As I said, I went as a followup after my hospital stay in October.

It was also an opportunity to get my flu shot. I don’t know if there’s some academic group that gives them brownie points for handing them out, but I’ve gotten the flu shot every year since I’ve been going there. Magically, I’ve not gotten the flu. It’s like it works or something.

My wife did get the flu last year, so she got hers on the last trip, too.

But the way the clinic works, you’re seen by a resident, then normally the supervising faculty member, like Grant or Newman, comes in to check over whatever the resident did.

Occasionally, they’ll change things. This past spring, I managed to fall getting off the bus. Validating gravity’s function – it’s one of the things those of us with perpetually-numb feet and vertigo issues do. The resident wanted to send me for a bunch of X-Rays; the faculty supervisor came and checked me out, and decided against it.

Yes, I was sore for a long time, but I’ve recovered. Lasting soreness implies I’m getting old or something.

Monday, I’m going up to see if I might be an appropriate candidate for studies at Georgetown.

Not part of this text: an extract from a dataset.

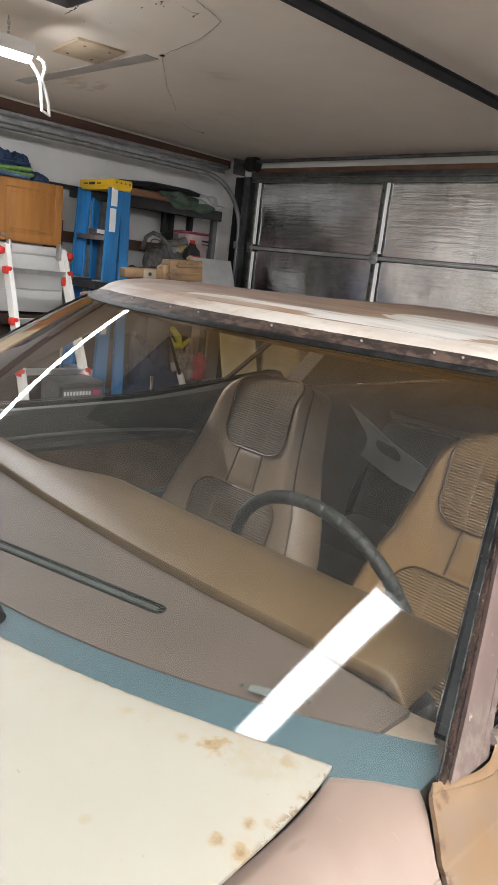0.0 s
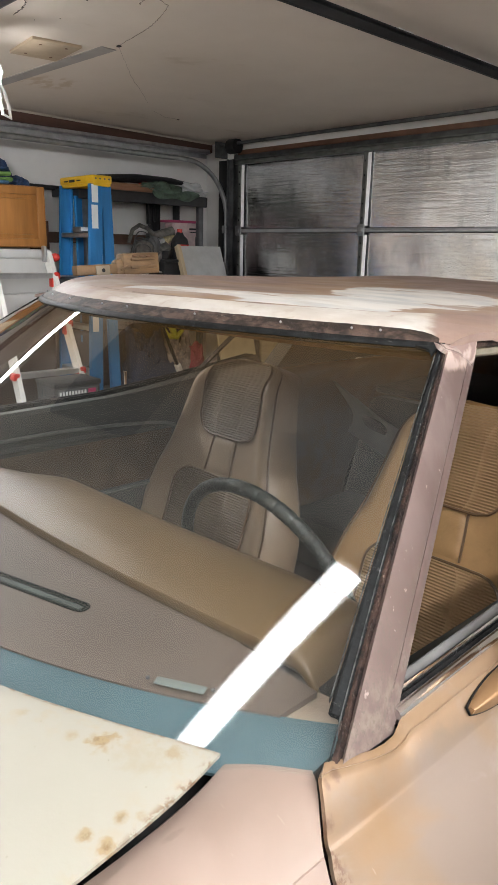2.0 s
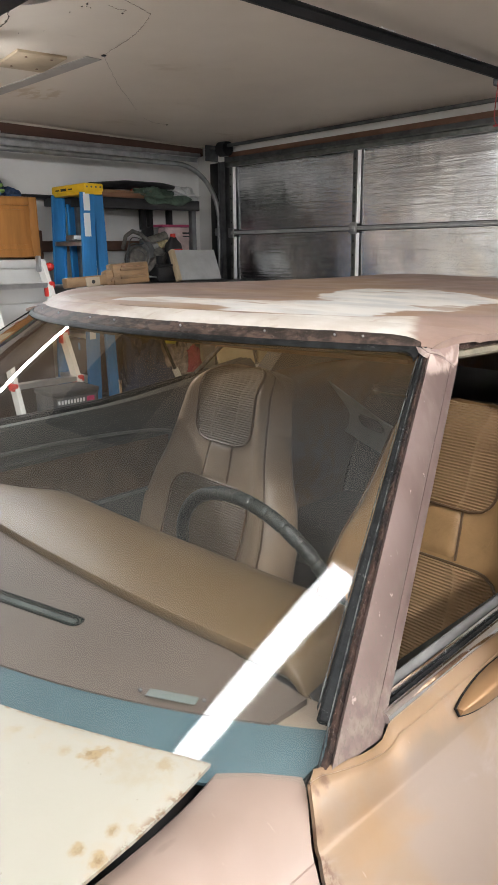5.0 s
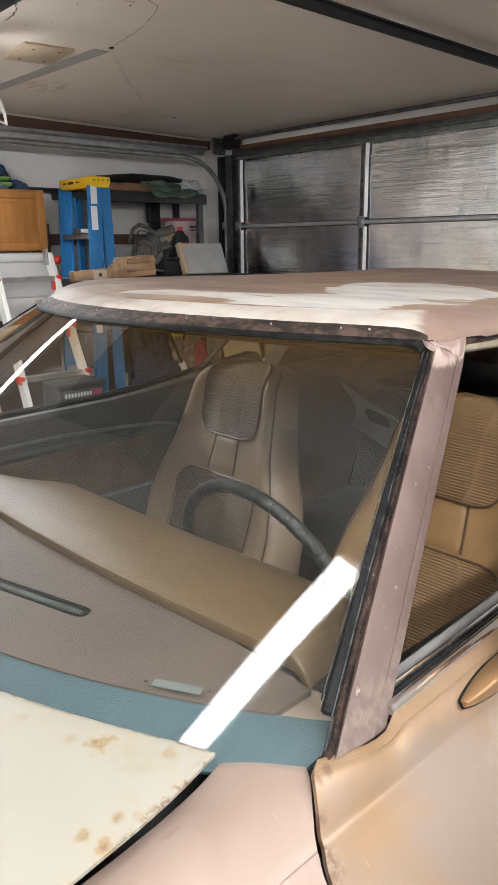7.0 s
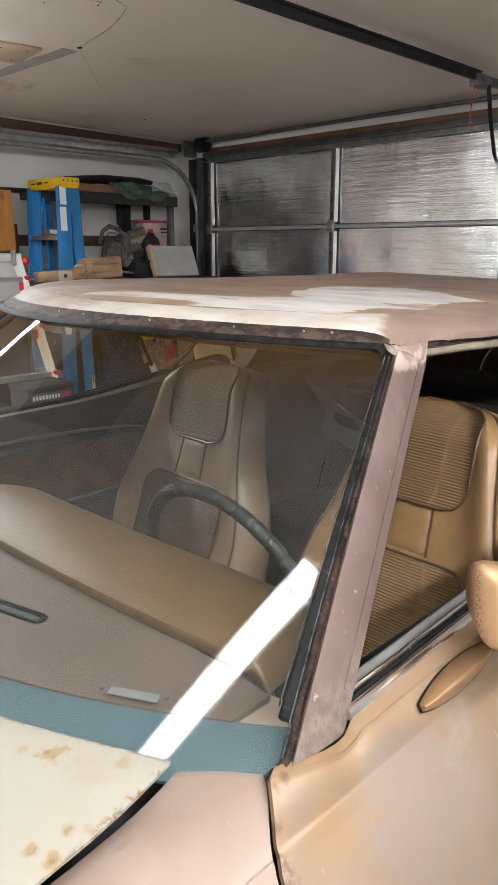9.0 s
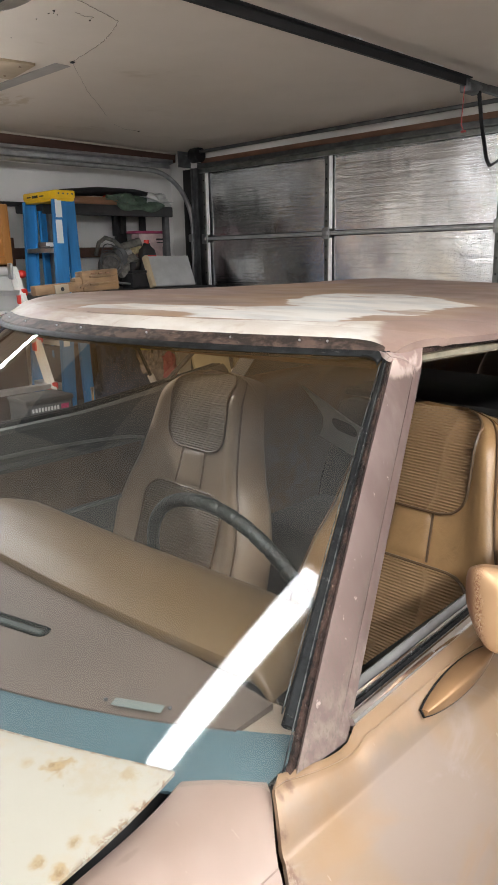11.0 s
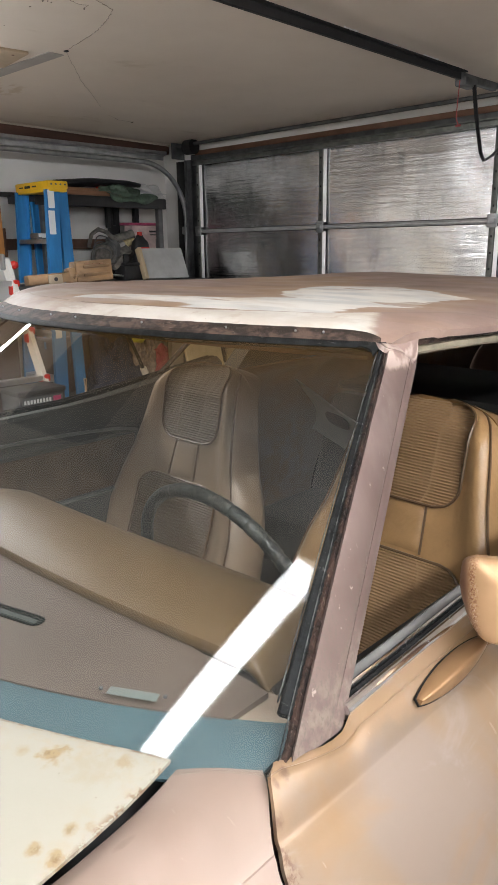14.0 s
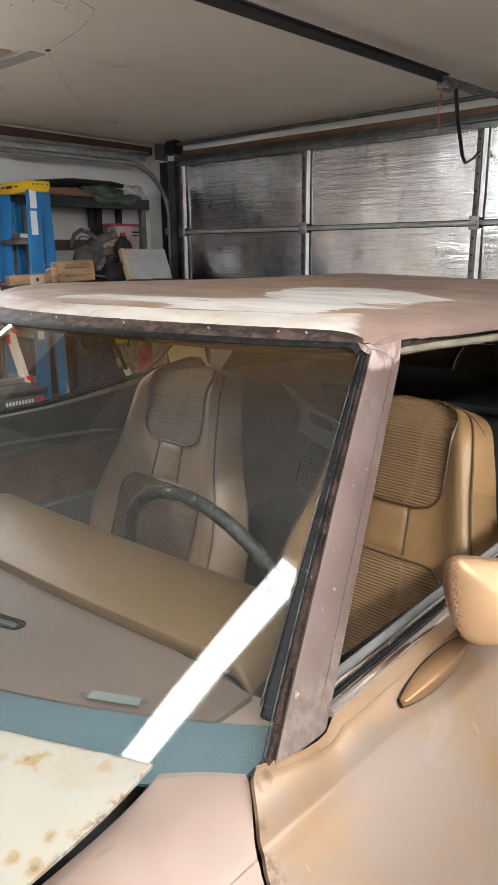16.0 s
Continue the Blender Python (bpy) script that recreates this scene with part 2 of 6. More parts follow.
wbm = rings(bmesh.new(), [[Vector((WALL_X, y, 2.150)), Vector((beam_x(y), y, 2.166)), Vector((beam_x(y), y, CEIL - 0.001)), Vector((WALL_X, y, CEIL - 0.001))] for y in (-1.9, 1.2, 2.4, 3.80)])
cap_strip = sweep(bmesh.new(), [(beam_x(y) + 0.004, y, CEIL - 0.007) for y in (-1.9, 1.2, 2.4, 3.80)], [(-0.006, -0.005), (0.004, -0.004), (0.007, 0.006), (-0.006, 0.006)])
solid("ceiling_bead", cap_strip, M["cream"], "thin pale bead between the dark beam and the ceiling", "trim", kind="structure")
solid("wall_board", wbm, M["dark_wood"], "dark brown boxed beam along the top of the wall", "trim", kind="structure")
solid("jamb_board", boxes(((-4.44, WALL_D - 0.012, 1.05), (0.16, 0.024, 2.1), 0.003)), M["black_metal"], "black board beside the door track", "trim", kind="structure")

# ---- the sectional garage door ----
D_Y, COL0, COLW, ROWH = 3.786, -4.200, 1.234, 0.525
door = thing("garage_door", (-1.8, D_Y, 0.0), "closed sectional garage door lined with silver foil insulation", "garage door")
for r in range(4):
    z0 = 1.555 + (r - 3) * ROWH
    for c in range(4):
        x0 = COL0 + c * COLW
        rnd = random.Random(r * 7 + c)
        ph = [rnd.uniform(0, 6.3) for _ in range(4)]

        def foil(u, v, x0=x0, z0=z0, ph=ph):
            d = 0.004 * math.sin(u * 7 + ph[0]) * math.sin(v * 5 + ph[1]) + 0.003 * math.sin(u * 17 + ph[2] + 3 * v) * math.sin(math.pi * v)
            return (x0 + 0.022 + u * (COLW - 0.055), D_Y + 0.012 - d, z0 + 0.018 + v * (ROWH - 0.036))
        part("panel", shell(foil, 24, 12, 0.02), M["foil"], door, "silver foil insulation panel")
    if r < 3:
        rail = bmesh.new()
        sweep(rail, [(COL0 - 0.02, D_Y - 0.004, z0 + ROWH), (COL0 + 4 * COLW + 0.02, D_Y - 0.004, z0 + ROWH)],
              [(-0.012, -0.013), (0.006, -0.012), (0.009, -0.007), (0.008, -0.003), (-0.002, -0.001), (-0.002, 0.001), (0.008, 0.003), (0.009, 0.008), (0.006, 0.012), (-0.012, 0.013)], (0, -1, 0))
        part("section_rail", rail, M["rail_steel"], door)
TOP = 1.555 + ROWH
# backing sheet added to stop outside light leaking through the panel gaps
part("door_skin", boxes(((-1.8, D_Y + 0.045, 1.05), (5.1, 0.012, 2.18), 0.002)), M["galv_dark"], door, "added steel backing sheet that blocks light between the panels")
sb = bmesh.new()
sweep(sb, [(COL0 - 0.04, D_Y - 0.01, TOP - 0.012), (COL0 + 4 * COLW + 0.04, D_Y - 0.01, TOP - 0.012)],
      [(0, -0.020), (0.038, -0.020), (0.038, -0.014), (0.010, -0.010), (0.010, 0.010), (0.038, 0.014), (0.038, 0.020), (0, 0.020)], (0, -1, 0))
part("top_strut", sb, M["strut"], door, "grey steel strut along the top section")
for c in range(5):
    x = COL0 + c * COLW
    for r in range(4):
        z0 = 1.555 + (r - 3) * ROWH
        st = bmesh.new()
        sweep(st, [(x, D_Y - 0.002, z0 + 0.02), (x, D_Y - 0.002, z0 + ROWH - 0.02)],
              [(-0.032, 0.0), (-0.032, 0.014), (-0.026, 0.018), (0.0, 0.018), (0.004, 0.012), (0.004, 0.0)], (1, 0, 0))
        stile = part("stile", st, M["strut"], door)
        for k in range(5):
            part("bolt_hole", boxes(((x - 0.013, D_Y - 0.0205, z0 + 0.08 + 0.09 * k), (0.010, 0.003, 0.012), 0.001)), M["black_metal"], stile)
        fl = bmesh.new()
        sweep(fl, [(x, D_Y - 0.002, z0 + 0.03), (x, D_Y - 0.002, z0 + ROWH - 0.03)],
              [(0.006, 0.0), (0.006, 0.014), (0.026, 0.005), (0.026, 0.0)], (1, 0, 0))
        part("foil_strip", fl, M["foil_tape"], stile, "bright foil tape along the stile")
    for r in range(3):
        zc = 1.555 + (r - 2) * ROWH
        hg = boxes(((x - 0.012, D_Y - 0.026, zc), (0.06, 0.012, 0.075), 0.004), ((x - 0.012, D_Y - 0.034, zc), (0.045, 0.018, 0.03), 0.006))
        part("hinge", hg, M["galv"], door)

# torsion tube and its end plate over the door
tb = thing("torsion_tube", (-1.8, 3.74, 2.19), "dull grey torsion tube over the garage door", "door hardware")
part("tube", rod(bmesh.new(), (-4.42, 3.75, 2.205), (0.75, 3.75, 2.205), 0.0125, 12), M["galv_dark"], tb)
part("drum", rod(bmesh.new(), (-4.31, 3.75, 2.185), (-4.22, 3.75, 2.185), 0.055, 20), M["black_metal"], tb)
part("end_plate", boxes(((-4.44, 3.77, 2.17), (0.012, 0.13, 0.12), 0.004)), M["galv_dark"], tb)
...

I did a study on some thing that didn’t work, previously. This failure pretty much made me swear off serving as a test subject, but I am intrigued by this, and think Georgetown might be one of the places on the East Coast where they might try it. I also have zero reservations about using my own cultured stem cells.

We’ll see how it goes.

Fall Into Fall

I started writing this a few weeks ago, but never got around to completing it.


The last time I wrote, I was complaining about recruiters.

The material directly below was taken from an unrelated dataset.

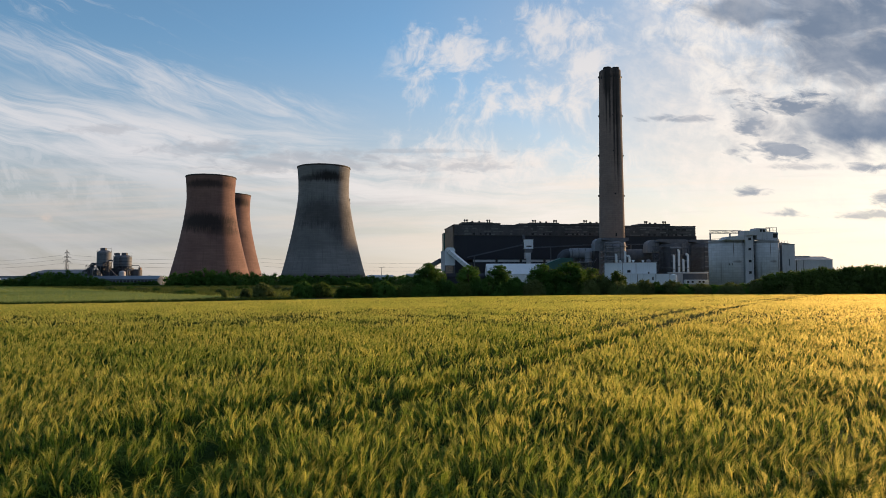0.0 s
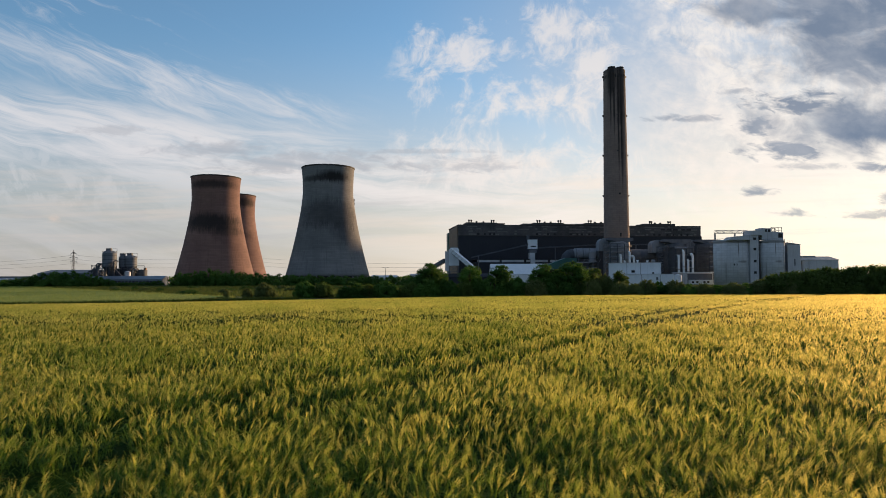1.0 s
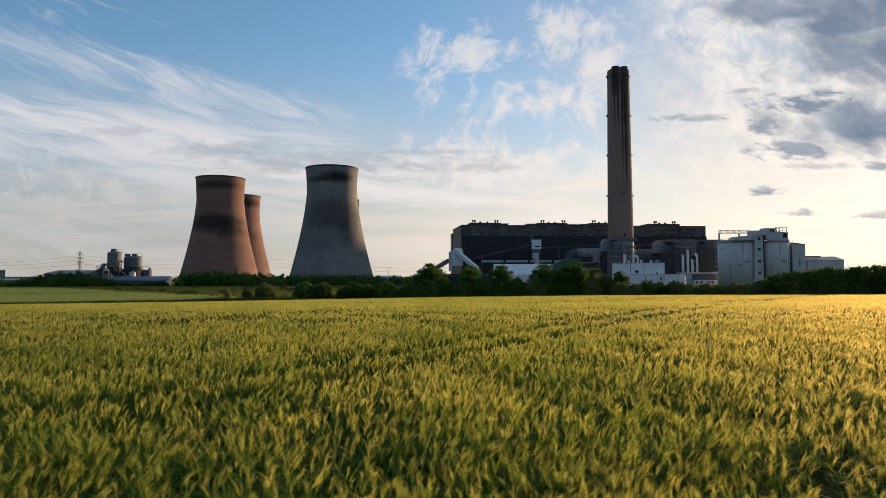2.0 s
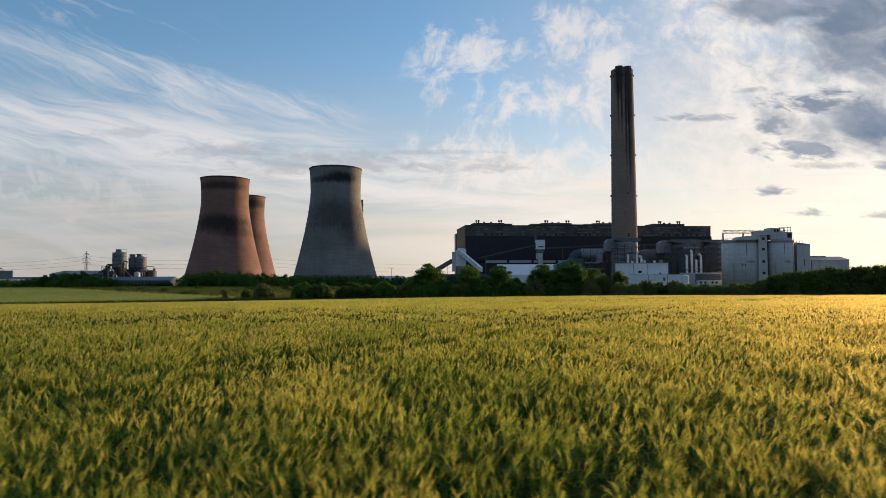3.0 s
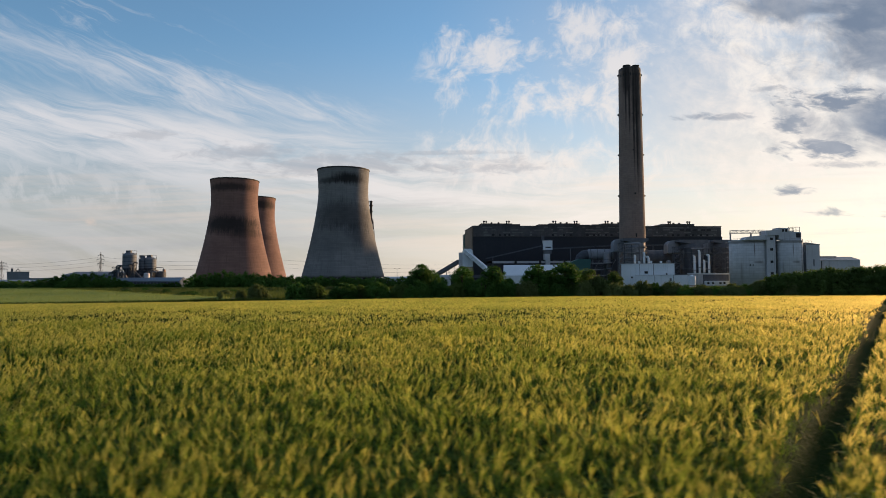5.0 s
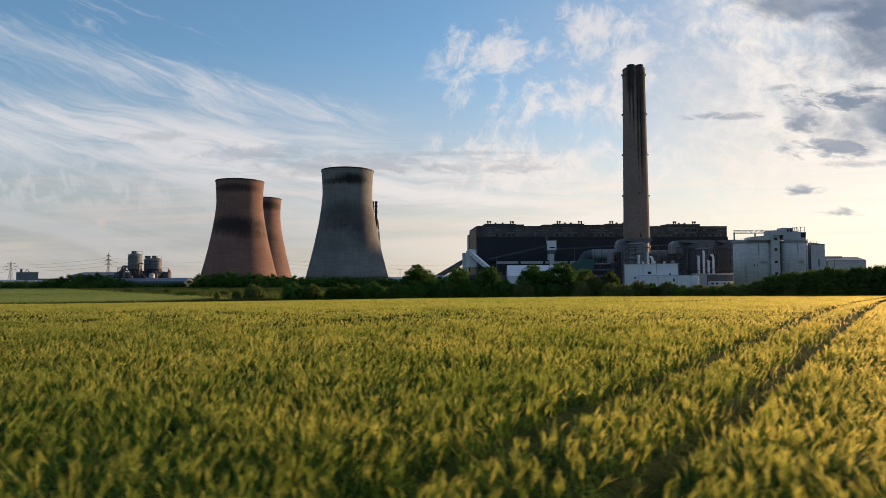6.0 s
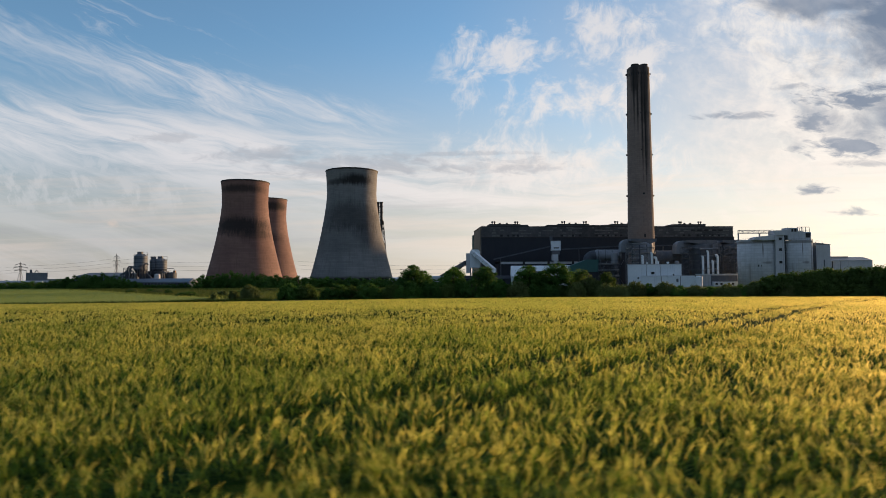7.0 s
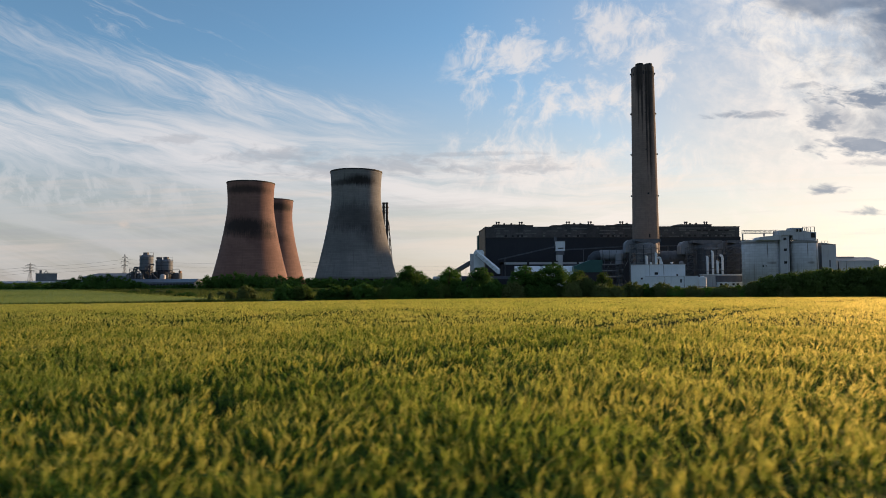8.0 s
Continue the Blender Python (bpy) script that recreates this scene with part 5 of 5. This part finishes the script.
        part("deck", boxes((-wide / 2 - 0.4, wide / 2 + 0.4, -1.2, 1.2, z - 0.12, z + 0.12)), M_DARKDUCT, b)
        bm = bmesh.new()
        bar(bm, (-wide / 2, -1.1, z + 1.15), (wide / 2, -1.1, z + 1.15), 0.08, 4)
        for i in range(int(wide / 1.6) + 1):
            bar(bm, (-wide / 2 + 1.6 * i, -1.1, z + 0.1), (-wide / 2 + 1.6 * i, -1.1, z + 1.15), 0.06, 4)
        part("handrail", bm, M_STEEL, b)
        run = bmesh.new()
        pipe(run, [(-wide / 2, 0.5, z + 0.6), (wide * 0.2, 0.5, z + 0.6), (wide * 0.28, 0.5, z + 1.2), (wide / 2, 0.5, z + 1.2)], 0.38, 8)
        part("pipe", run, M_DUCT if k % 2 else M_STEEL, b)
    return b


pipe_bank(226.0, 520, 15.0, 5.0, 29.0, 7, 5, "dark steel rack of level pipe runs beside the silos")
pipe_bank(148.5, 538, 12.0, 14.0, 29.5, 5, 3, "steel pipe galleries wrapped round the absorber")
pipe_bank(203.0, 534, 14.0, 8.0, 25.0, 4, 4, "steel pipe galleries before the tall absorber")
pipe_bank(126.5, 556, 18.0, 3.0, 13.5, 3, 5, "dark steel pipe racks under the flue duct")


def flue_riser(x, y, z0, z1, r, label):
    f = empty("flue_riser", x, y, z0, 0, label, "duct")
    h = z1 - z0
    part("riser", lathe(bmesh.new(), [(r, 0), (r, h - 1.2), (r * 0.8, h - 0.3), (r * 0.3, h)], 20), M_DUCT, f)
    for k in (0.25, 0.5, 0.75):
        part("hoop", lathe(bmesh.new(), [(r + 0.01, h * k), (r + 0.2, h * k), (r + 0.2, h * k + 0.4), (r + 0.01, h * k + 0.4)], 20, close=False), M_DARKDUCT, f)


flue_riser(132.8, 562, GROUND_Z, 24.5, 3.0, "upright lagged flue riser beside the round duct")
flue_riser(171.5, 540, GROUND_Z, 12.5, 2.2, "small upright lagged vessel behind the white hall")
flue_riser(178.5, 538, GROUND_Z, 16.0, 1.8, "slim upright lagged vessel behind the white hall")

# white process hall with its joints and small windows
wh = empty("process_hall", 149.0, 490.2, GROUND_Z, -14, "low white clad process hall", "building")
part("wall", boxes((-19.9, 18.4, -11, 11, -0.2, 16.4)), M_WHITE, wh)
part("parapet", boxes((-20.1, 18.6, -11.2, 11.2, 16.4, 16.9)), M_PALE, wh)
for x in (-19.7, -6.3, 3.4, 18.2):
    part("joint", boxes((x - 0.15, x + 0.15, -11.12, -11.003, 2.0, 16.3)), M_DARKDUCT, wh)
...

They’ve not stopped. Friday afternoon, after a morning with my counselor (is that what I should call her?), I swa my Tysabri infusion delayed again.

Following that infusion, I was supposed to stop by a former company for a chat. I’d not received a calendar invite, and I was going to have to miss time at work on Monday, so I didn’t dig terribly deep.

That’s rescheduled for later.


Given that I have my next infusion Tuesday, and the reschedule was for five weeks later, I guess I started writing this probably the week after Labor Day. (For anyone reading overseas, Labor Day is the US version of May Day; we don’t really like Socialism, despite what you might hear on the Democratic presidential debates. Heya, hipster Socialists, the state is cancelled.)

Otherwise, November is close at hand, so today I’m starting to gather writing prompts for next month

Yes, I’m going to do that for the tenth year, despite my psychologist’s identification of it as a compulsion.

So much in my life these days revolves around identification of the various “problems” I have. See the bit about the writing compulsion. Oh well.

We are getting very close to moving. I’m excited to be closer in to a city. It’s been too long. I should also respond to a personal email that’s been languishing.